Scholarships. Scholarships are exempt from income tax if certain conditions are met. The most important are that the scholarship must not be compensation for services, and it must be used for tuition, fees, books, supplies and similar items (not for room and board). Although a scholarship is tax-free, it will reduce the amount of expenses that may be taken into account in computing the credits discussed above, and could reduce or eliminate those credits.
Employer educational assistance programs. If your employer pays your child's college expenses, the payment is a fringe benefit to you and is taxable to you, unless the payment is part of a scholarship program that's "outside of the pattern of employment." Then the payment will be treated as a scholarship (if the other requirements for scholarships are satisfied).
College expense payments by others. If someone other than you pays your child's college expenses, the person making the payments is generally subject to gift tax, to the extent the payments and other gifts to the child by that person exceed the annual (per donee) gift tax exclusion of $13,000. Married donors who consent to split gifts may exclude gifts of up to $26,000.

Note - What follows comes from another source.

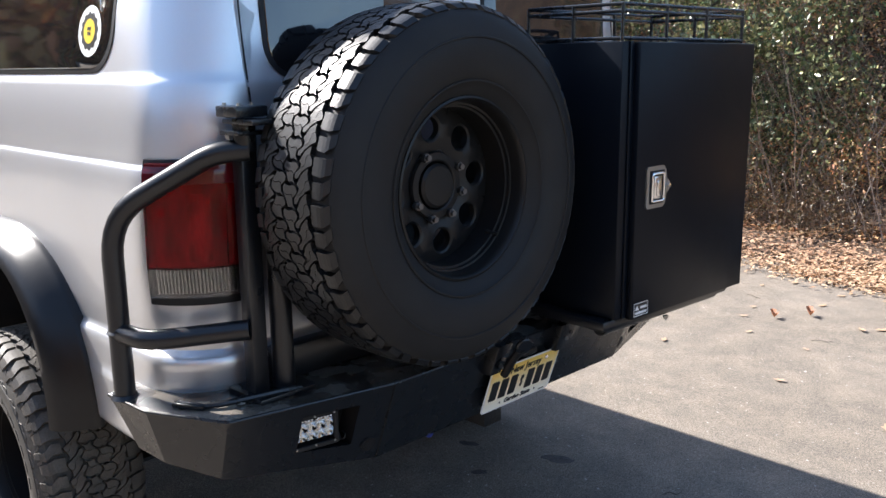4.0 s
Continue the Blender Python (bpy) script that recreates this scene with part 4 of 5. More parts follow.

If the other person pays your child's school tuition directly to an educational institution, however, there's an unlimited exclusion from the gift tax. The relationship between the person paying the tuition and the person on whose behalf the payments are made is irrelevant, but typically it's a grandparent. The unlimited gift tax exclusion applies only to direct tuition costs. There's no exclusion (beyond the normal annual exclusion) for dormitory fees, board, books, supplies, etc. Prepaid tuition payments may qualify for the unlimited gift tax exclusion under certain circumstances.
Student loans. You can deduct interest on loans SOLELY used to pay for your child's education at a post-secondary school. This is an exception to the general rule that interest on student loans is personal interest and, therefore, not deductible. The deduction is an above-the-line deduction, meaning that it's available even to taxpayers who don't itemize. The maximum deduction is $2,500, subject to phase-out at higher income levels.
Bank loans. The interest on loans used to pay educational expenses is personal interest which is generally not deductible (unless you qualify for the deduction for education loan interest, described above). However, if the loan is “home equity indebtedness,” and interest on the loan is “qualified residence interest,” the interest is deductible for regular income tax purposes, although not for alternative minimum tax purposes. If interest is deductible as qualified residence interest, it can't be deducted as education loan interest.
Borrowing against retirement plan accounts. Many company retirement plans permit participants to borrow. This option may be an attractive option to a bank loan, especially if your other debt burden is high. The loan must carry an interest rate equal to the prevailing commercial rate for similar loans, and, unless you qualify for the deduction for education loan interest (described above), there's no deduction for the personal interest paid. Moreover, unless strict requirements are satisfied, a loan against a retirement account is treated as a premature distribution that's subject to tax and an additional penalty.
Withdrawals from retirement plan accounts. IRAs and qualified retirement plans represent the largest cash resource of many taxpayers. You can pull money out of your IRA (including a Roth IRA) at any time to pay college costs without incurring the 10% early withdrawal penalty that usually applies to withdrawals before age 59½. However, the distributions are subject to tax.
Some qualified plans either don't permit withdrawals or restrict them. For example, a 401(k) plan may allow distributions if the participant has an immediate and heavy financial need and lacks other resources to meet that need. IRS regs name a college education as such a need. To the extent they represent previously untaxed dollars and earnings, amounts withdrawn from a retirement plan are fully subject to tax and are also hit by a 10% penalty if they are made before the participant reaches age 59½. (Note, however, that you cannot roll over a 401(k) plan “hardship” distribution into an IRA to set up a later penalty-free withdrawal to pay college costs.)
Not all of the tax breaks discussed in the last two columns may be used in the same year, and use of some of them reduces the amounts that qualify for other breaks. It takes careful planning to determine which should be used in any given situation.